** DATA SECTION **

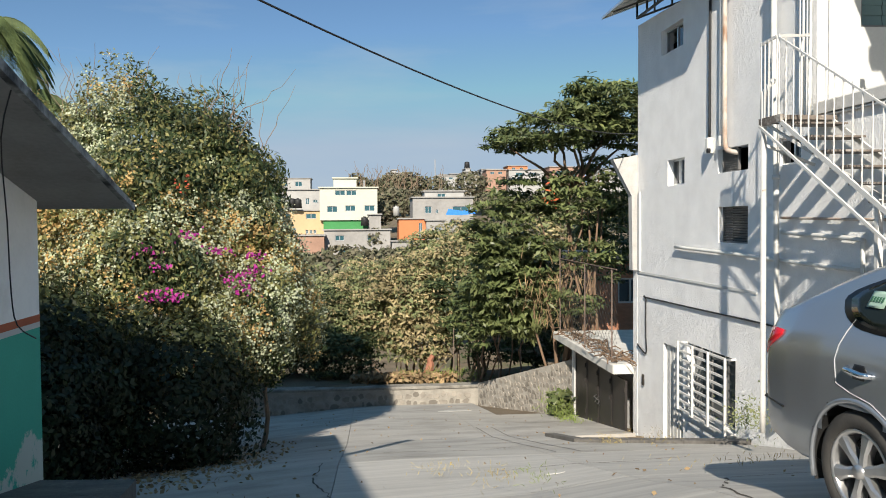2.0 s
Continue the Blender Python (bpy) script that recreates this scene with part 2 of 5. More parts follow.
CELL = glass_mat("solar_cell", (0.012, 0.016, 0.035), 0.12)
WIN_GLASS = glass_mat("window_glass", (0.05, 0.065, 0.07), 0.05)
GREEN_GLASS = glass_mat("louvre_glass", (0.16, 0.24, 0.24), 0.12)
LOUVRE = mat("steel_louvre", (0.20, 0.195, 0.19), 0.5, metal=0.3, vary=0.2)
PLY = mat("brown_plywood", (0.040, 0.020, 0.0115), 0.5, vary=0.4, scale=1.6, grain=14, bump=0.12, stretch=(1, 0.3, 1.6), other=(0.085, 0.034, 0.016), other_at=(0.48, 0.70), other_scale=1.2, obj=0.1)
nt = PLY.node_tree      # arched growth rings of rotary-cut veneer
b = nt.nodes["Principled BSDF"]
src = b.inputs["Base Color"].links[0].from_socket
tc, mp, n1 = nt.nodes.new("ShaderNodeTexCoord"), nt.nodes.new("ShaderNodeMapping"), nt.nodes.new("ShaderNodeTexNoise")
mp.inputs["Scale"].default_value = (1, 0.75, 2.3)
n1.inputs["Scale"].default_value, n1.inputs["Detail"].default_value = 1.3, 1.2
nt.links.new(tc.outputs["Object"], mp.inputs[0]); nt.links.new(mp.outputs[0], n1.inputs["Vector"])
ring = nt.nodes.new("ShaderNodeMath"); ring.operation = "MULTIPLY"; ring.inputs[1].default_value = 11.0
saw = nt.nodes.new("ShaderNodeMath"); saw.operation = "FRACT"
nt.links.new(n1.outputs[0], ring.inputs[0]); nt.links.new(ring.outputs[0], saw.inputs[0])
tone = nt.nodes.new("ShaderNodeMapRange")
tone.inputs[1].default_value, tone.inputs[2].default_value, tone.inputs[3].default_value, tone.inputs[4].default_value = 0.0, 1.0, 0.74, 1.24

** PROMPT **
Please write out all the data again word for word, but not the pictures.

** TASK SOLUTION **
2.0 s
Continue the Blender Python (bpy) script that recreates this scene with part 2 of 5. More parts follow.
CELL = glass_mat("solar_cell", (0.012, 0.016, 0.035), 0.12)
WIN_GLASS = glass_mat("window_glass", (0.05, 0.065, 0.07), 0.05)
GREEN_GLASS = glass_mat("louvre_glass", (0.16, 0.24, 0.24), 0.12)
LOUVRE = mat("steel_louvre", (0.20, 0.195, 0.19), 0.5, metal=0.3, vary=0.2)
PLY = mat("brown_plywood", (0.040, 0.020, 0.0115), 0.5, vary=0.4, scale=1.6, grain=14, bump=0.12, stretch=(1, 0.3, 1.6), other=(0.085, 0.034, 0.016), other_at=(0.48, 0.70), other_scale=1.2, obj=0.1)
nt = PLY.node_tree      # arched growth rings of rotary-cut veneer
b = nt.nodes["Principled BSDF"]
src = b.inputs["Base Color"].links[0].from_socket
tc, mp, n1 = nt.nodes.new("ShaderNodeTexCoord"), nt.nodes.new("ShaderNodeMapping"), nt.nodes.new("ShaderNodeTexNoise")
mp.inputs["Scale"].default_value = (1, 0.75, 2.3)
n1.inputs["Scale"].default_value, n1.inputs["Detail"].default_value = 1.3, 1.2
nt.links.new(tc.outputs["Object"], mp.inputs[0]); nt.links.new(mp.outputs[0], n1.inputs["Vector"])
ring = nt.nodes.new("ShaderNodeMath"); ring.operation = "MULTIPLY"; ring.inputs[1].default_value = 11.0
saw = nt.nodes.new("ShaderNodeMath"); saw.operation = "FRACT"
nt.links.new(n1.outputs[0], ring.inputs[0]); nt.links.new(ring.outputs[0], saw.inputs[0])
tone = nt.nodes.new("ShaderNodeMapRange")
tone.inputs[1].default_value, tone.inputs[2].default_value, tone.inputs[3].default_value, tone.inputs[4].default_value = 0.0, 1.0, 0.74, 1.24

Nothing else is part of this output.